Владимир, Новгород и Псков были в период феодальной раздробленности главными художественными центрами Руси. Но развитие русского искусства не ограничивалось этими центрами. Правда, мы мало знаем о том, что происходило в других удельных княжествах того времени.
В среднерусских княжествах много памятников погибло во время татарского нашествия. Но нам известно, что планы рязанских храмов XII века похожи на план Елецкого собора в Чернигове и Суздальского собора, и это позволяет догадываться, из какой традиции исходили их создатели. Судя по найденным в Старой Рязани роскошным перегородчатым эмалям, их местное производство опиралось на достижения Киева.
14. Пророк Аарон. Фреска храма Спаса на Нередице. Новгород
Что касается западной Руси, то здесь католическая церковь безжалостно уничтожала всякие следы русской культуры. Однако для того чтобы оценить размах художественного творчества древней Руси в этот период, необходимо хотя бы в общих чертах представить себе, какое развитие получило искусство в таких центрах древнерусского искусства, как Галицкое и Волынское княжества. Возможно, что древнейшим памятником галицко-волынского искусства является так называемая Трирская псалтырь (1079–1087), богато украшенная миниатюрами для Гертруды, жены князя Изяслава. Среди миниатюр этой рукописи можно видеть апостола Петра, к ногам которого припадают маленькие фигурки заказчиков — князя Изяслава и его супруги, Христа на троне, по бокам которого стоят князь Ярополк и члены его семьи, изображение богоматери на троне и, наконец, «Рождество Христово» в роскошном архитектурном обрамлении. В этом памятнике черты киевской художественной традиции сказываются в близости миниатюр к перегородчатой эмали; западные черты особенно заметны в портретных изображениях князей. Относящийся к середине ХII века Успенский собор во Владимире-Волынском, судя по сохранившимся остаткам, был похож на собор Елецкого монастыря в Чернигове.
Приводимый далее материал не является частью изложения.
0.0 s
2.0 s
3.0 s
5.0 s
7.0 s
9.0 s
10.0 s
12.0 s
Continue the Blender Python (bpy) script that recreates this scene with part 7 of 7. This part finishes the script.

В XII веке Галицкое княжество переживает расцвет. В городах развивается ремесло. Боярство пытается установить олигархию. Со своей стороны, князь Роман Галицкий, опираясь на горожан, укрепляет княжеское единовластие; он первый среди русских князей именует себя «самодержцем всея Руси». Своеобразие галицкой культуры ясно выступает в стиле ее летописи. Она решительно отличается и от киевской и особенно от новгородской украшенностью и витиеватостью слога, смелостью оборотов речи. «Начнем же сказати бесчисленные рати и великие труды и частые войны и многие крамолы, восстания и многие мятежи», — таким зачином открывается галицко-волынская летопись. Повествуя о князе Романе и его подвигах, летописец не скупится на поэтические уподобления; он сравнивает его со львом и с сердитой рысью, с крокодилом и с быстрым орлом. Любовь к пышности и роскоши сказывается и в галицком искусстве XII–XIII веков.